Limitations documented in recent works include:

• Memory saturation in extremely long narratives (>10 shots) requiring increased context budget or adaptive expansion (An et al., 8 Dec 2025).
• Challenges with dynamic scenes and rapid viewpoint shifts, which strain patchification and retrieval (An et al., 8 Dec 2025, Li et al., 23 Jun 2025).
• Geometric memory approaches demonstrating less robustness to occlusions and untuned domains (e.g., outdoor scenes) (Li et al., 23 Jun 2025).
• Computational cost for per-frame memory retrieval and compressive operations, mitigated but not eliminated by sparse activation/importance selection (Ji et al., 16 Dec 2025, He et al., 2024).

Recent systems propose integration of hierarchical plot and event memories, object-centric SQL databases, and reinforcement of global narrative vectors for enhanced long-horizon coherence (Fan et al., 2024, Wu et al., 5 Jun 2025). These developments position memory-augmented architectures as central to both practical long-form video generation and advanced story reasoning.

7. Historical Perspective and Future Directions

The area originated with PFMN's dual memory network approach for story-based video summarization (Lee et al., 2018), demonstrating that separate past and future external memories more effectively recover latent storylines than RNN/LSTM approaches. This paradigm has expanded to include explicit multi-modal and geometric memories, adaptive retrieval, transformer-based bridge layers (Wang et al., 2024), and recurrent fused memory slots.

Advances are being made in:

• Scene-consistent memory retrieval via spatial overlap and surfel-indexing for interactive environment generation (Yu et al., 3 Jun 2025, Li et al., 23 Jun 2025).
• Efficient long-term video–language modeling integrated with LLMs and multimodal tool-use workflows (He et al., 2024, Fan et al., 2024).
• Cross-shot multi-shot autoregressive video synthesis with referential captions and shot-level keyframe memory (Zhang et al., 22 Dec 2025, An et al., 8 Dec 2025).
• Importance-weighted conditioning modules guiding compact memory injection into diffusion backbones.
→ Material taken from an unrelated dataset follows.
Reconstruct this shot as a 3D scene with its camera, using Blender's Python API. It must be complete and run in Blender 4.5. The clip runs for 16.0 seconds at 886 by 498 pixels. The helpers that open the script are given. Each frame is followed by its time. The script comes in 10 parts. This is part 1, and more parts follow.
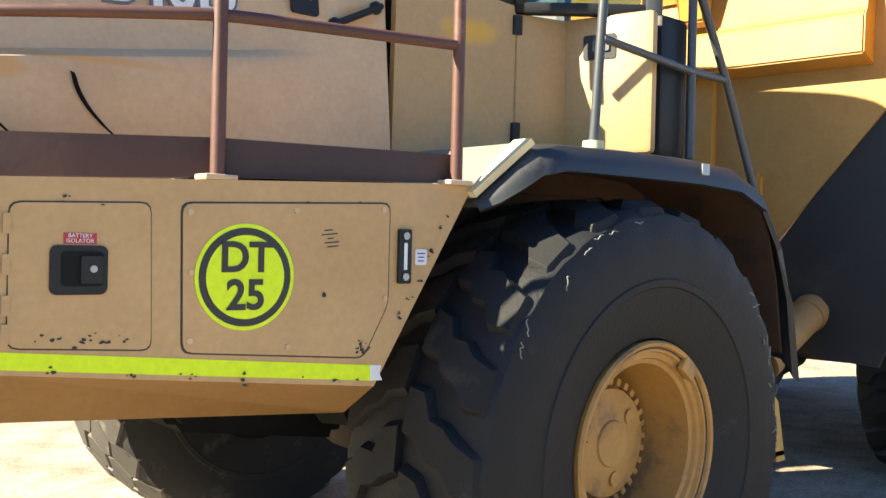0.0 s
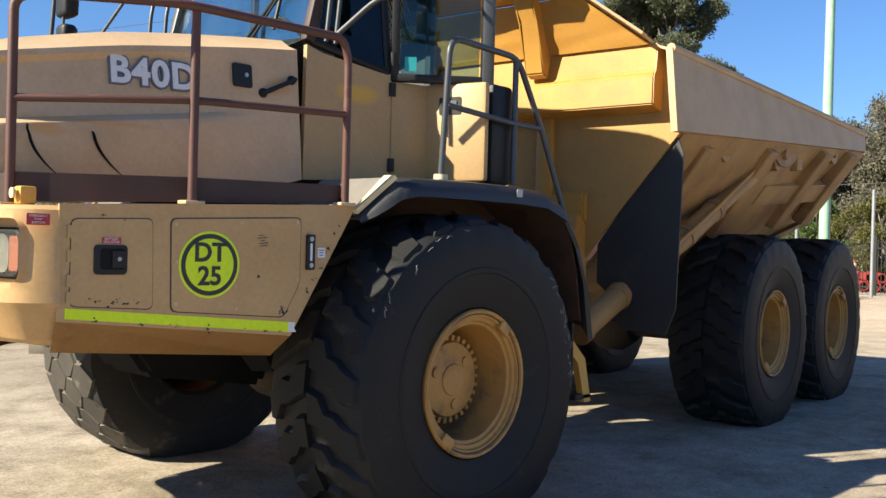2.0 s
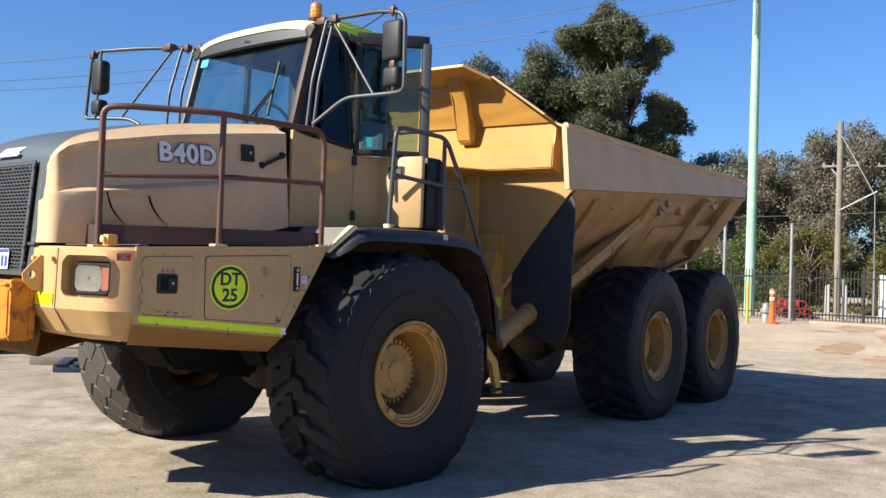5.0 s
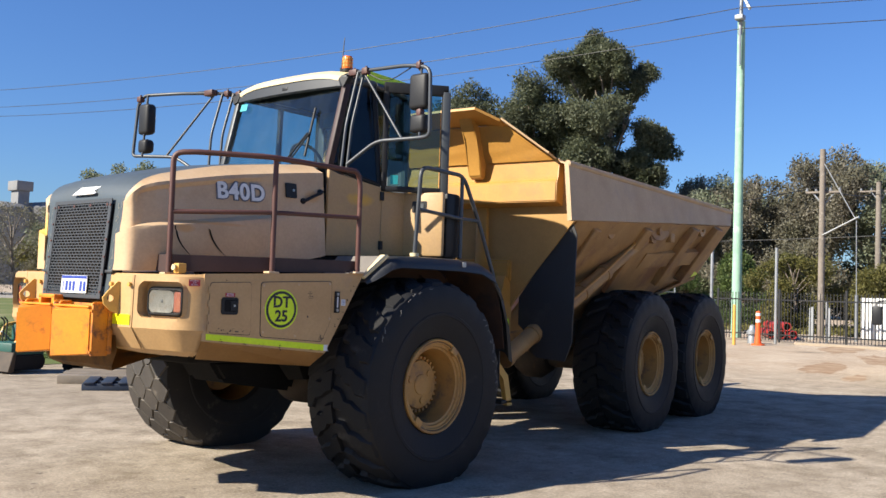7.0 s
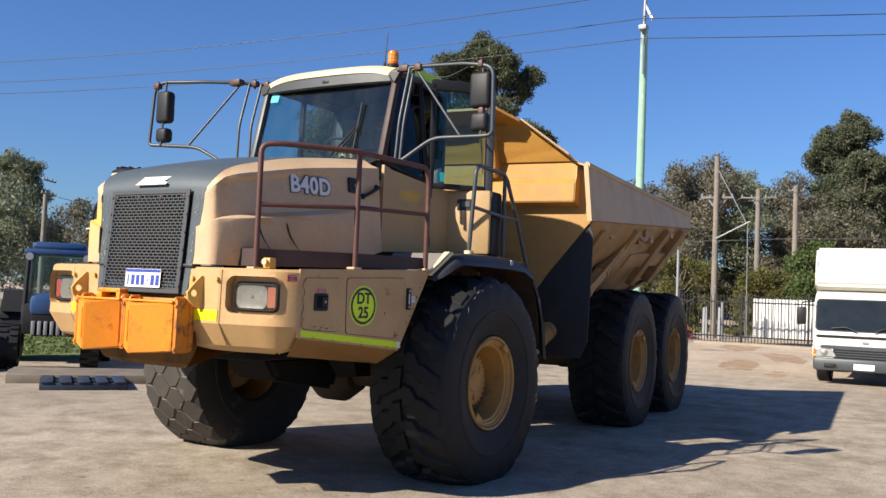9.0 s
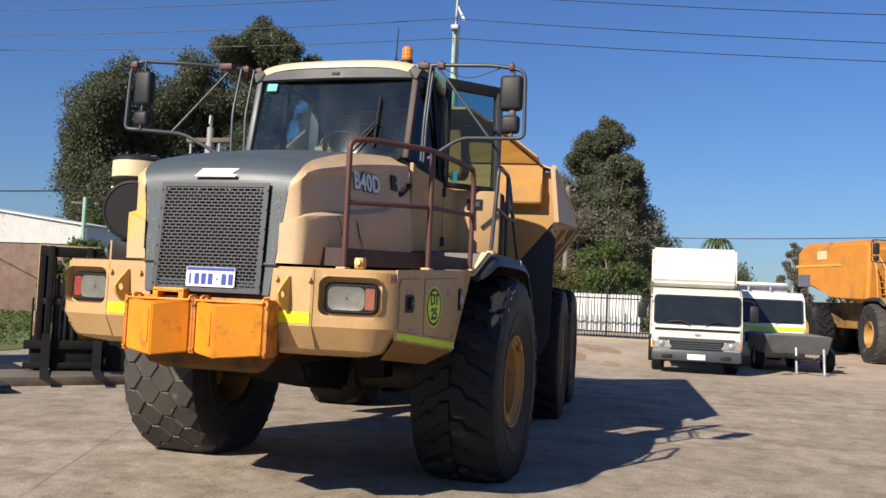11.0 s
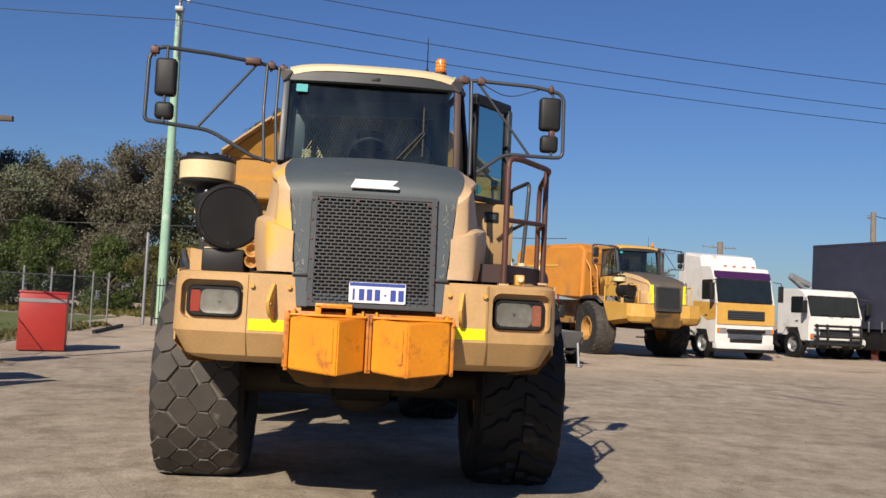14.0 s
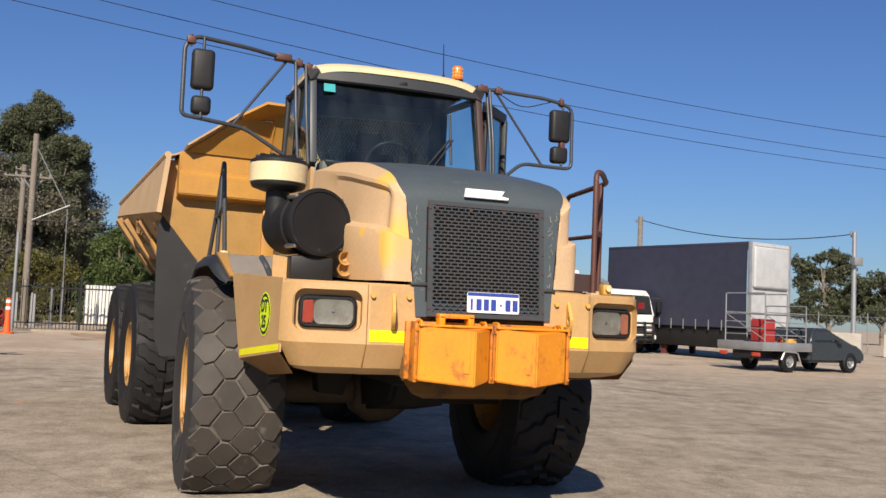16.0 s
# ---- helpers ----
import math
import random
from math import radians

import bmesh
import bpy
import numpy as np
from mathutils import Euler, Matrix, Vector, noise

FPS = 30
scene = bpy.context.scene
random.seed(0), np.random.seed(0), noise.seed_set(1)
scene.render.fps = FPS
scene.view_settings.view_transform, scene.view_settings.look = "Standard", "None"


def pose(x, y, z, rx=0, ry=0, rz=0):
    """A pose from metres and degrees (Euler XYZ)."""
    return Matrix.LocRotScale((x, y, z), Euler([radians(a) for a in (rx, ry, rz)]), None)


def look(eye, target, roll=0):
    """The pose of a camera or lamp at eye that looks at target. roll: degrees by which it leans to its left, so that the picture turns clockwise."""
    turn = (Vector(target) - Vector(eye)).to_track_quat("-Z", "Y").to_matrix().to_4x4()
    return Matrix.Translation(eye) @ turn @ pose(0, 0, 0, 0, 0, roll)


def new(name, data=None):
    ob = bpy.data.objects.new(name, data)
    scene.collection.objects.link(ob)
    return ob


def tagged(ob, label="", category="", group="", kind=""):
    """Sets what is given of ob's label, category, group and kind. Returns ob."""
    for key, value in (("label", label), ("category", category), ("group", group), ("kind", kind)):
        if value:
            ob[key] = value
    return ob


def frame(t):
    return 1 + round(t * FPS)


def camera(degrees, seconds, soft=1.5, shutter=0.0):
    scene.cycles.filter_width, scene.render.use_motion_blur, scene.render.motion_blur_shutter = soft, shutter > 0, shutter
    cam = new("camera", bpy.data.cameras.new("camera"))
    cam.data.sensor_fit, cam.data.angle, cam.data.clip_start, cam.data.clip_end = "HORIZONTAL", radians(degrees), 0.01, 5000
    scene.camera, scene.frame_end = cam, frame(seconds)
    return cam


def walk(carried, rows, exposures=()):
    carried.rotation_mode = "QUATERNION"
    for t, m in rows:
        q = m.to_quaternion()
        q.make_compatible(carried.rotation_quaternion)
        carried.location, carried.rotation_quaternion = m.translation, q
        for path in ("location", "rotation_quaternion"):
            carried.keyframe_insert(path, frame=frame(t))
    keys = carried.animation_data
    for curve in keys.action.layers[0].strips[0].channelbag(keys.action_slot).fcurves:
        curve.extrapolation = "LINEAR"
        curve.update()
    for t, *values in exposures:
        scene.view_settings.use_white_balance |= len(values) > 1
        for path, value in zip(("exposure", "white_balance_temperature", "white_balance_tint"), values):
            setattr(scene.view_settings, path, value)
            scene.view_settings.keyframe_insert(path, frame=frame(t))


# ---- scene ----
cam = camera(50.8, 16.0)
METRES, EYE, TILT, LEAN, TURN = 14.583, 1.575, 0.0, 0.0, 138.26
OX, OY = 2.83, 3.69
ROWS = [
    (0.0, 0.0, 0.0, 0.0, 0.01, -0.33, -1.34),
    (0.5, 0.0011, -0.0297, -0.0007, -4.34, -0.21, -1.41),
    (1.0, 0.0051, -0.0595, 0.0001, -4.69, -0.32, -1.47),
    (1.5, 0.0087, -0.0855, 0.0006, -4.6, -0.27, -1.41),
    (2.0, 0.0069, -0.1128, 0.0009, -5.3, -0.3, -1.5),
    (2.5, 0.0065, -0.1375, 0.0013, -5.62, -0.38, -1.66),
    (3.0, 0.0056, -0.1606, 0.002, -5.63, -0.39, -1.65),
    (3.5, -0.0001, -0.186, 0.0036, -6.24, -0.36, -1.75),
    (4.0, -0.0026, -0.2102, 0.0035, -7.32, 0.08, -1.77),
    (6.5, -0.016, -0.3024, 0.0039, -8.3, 2.63, -1.85),
    (7.0, -0.0292, -0.3134, 0.0033, -8.77, 2.78, -1.9),
    (7.5, -0.0467, -0.3154, 0.0014, -9.6, 2.81, -2.01),
    (8.0, -0.0725, -0.3098, 0.0019, -10.8, 2.78, -2.12),
    (8.5, -0.1042, -0.3029, -0.0005, -12.59, 2.8, -2.22),
    (9.0, -0.1375, -0.2911, -0.0011, -16.79, 2.95, -2.37),
    (11.5, -0.3183, -0.2023, -0.0026, -35.1, 3.02, -2.71),
    (12.0, -0.35, -0.1764, -0.0022, -38.49, 3.08, -2.74),
    (12.5, -0.3833, -0.1549, -0.0028, -42.09, 3.09, -2.75),
    (13.0, -0.4129, -0.1277, -0.005, -46.25, 3.25, -2.75),
    (13.5, -0.4406, -0.0979, -0.0029, -50.14, 3.37, -2.74),
    (14.0, -0.4695, -0.0704, -0.0021, -53.71, 3.5, -2.71),
    (14.5, -0.4946, -0.0368, -0.0026, -56.93, 3.6, -2.72),
    (15.0, -0.5196, -0.0045, -0.0035, -60.14, 3.67, -2.68),
    (15.5, -0.538, 0.0289, -0.005, -64.08, 3.8, -2.57),
    (16.0, -0.5496, 0.0686, -0.0031, -68.4, 3.92, -2.51),
]
walk(cam, [(t, pose(OX, OY, EYE, TILT, LEAN, TURN) @ pose(METRES * x, METRES * y, METRES * z, 90 + pitch, roll, yaw)) for t, x, y, z, yaw, pitch, roll in ROWS],
     exposures=[(0.0, 2.25, 7300.0, -2.0), (0.5, 2.1, 7200.0, -1.0), (1.5, 1.56, 6950.0, 1.0), (3.5, 1.24, 6500.0, 3.0), (7.0, 1.08, 6350.0, 7.0), (9.0, 0.88, 6400.0, 8.0), (11.5, 0.5, 6500.0, 10.0), (12.5, 0.33, 6600.0, 10.0), (14.0, 0.3, 6700.0, 10.0), (16.0, 0.45, 6700.0, 10.0)])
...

A plausible implication is that further progress will depend on scaling both the memory retrieval and compression engines and integrating more abstract event and character state memories for full cinematic and plot-level video storytelling. The trend toward hybrid architectures leveraging geometric, semantic, and hierarchical memory banks is likely to continue and expand.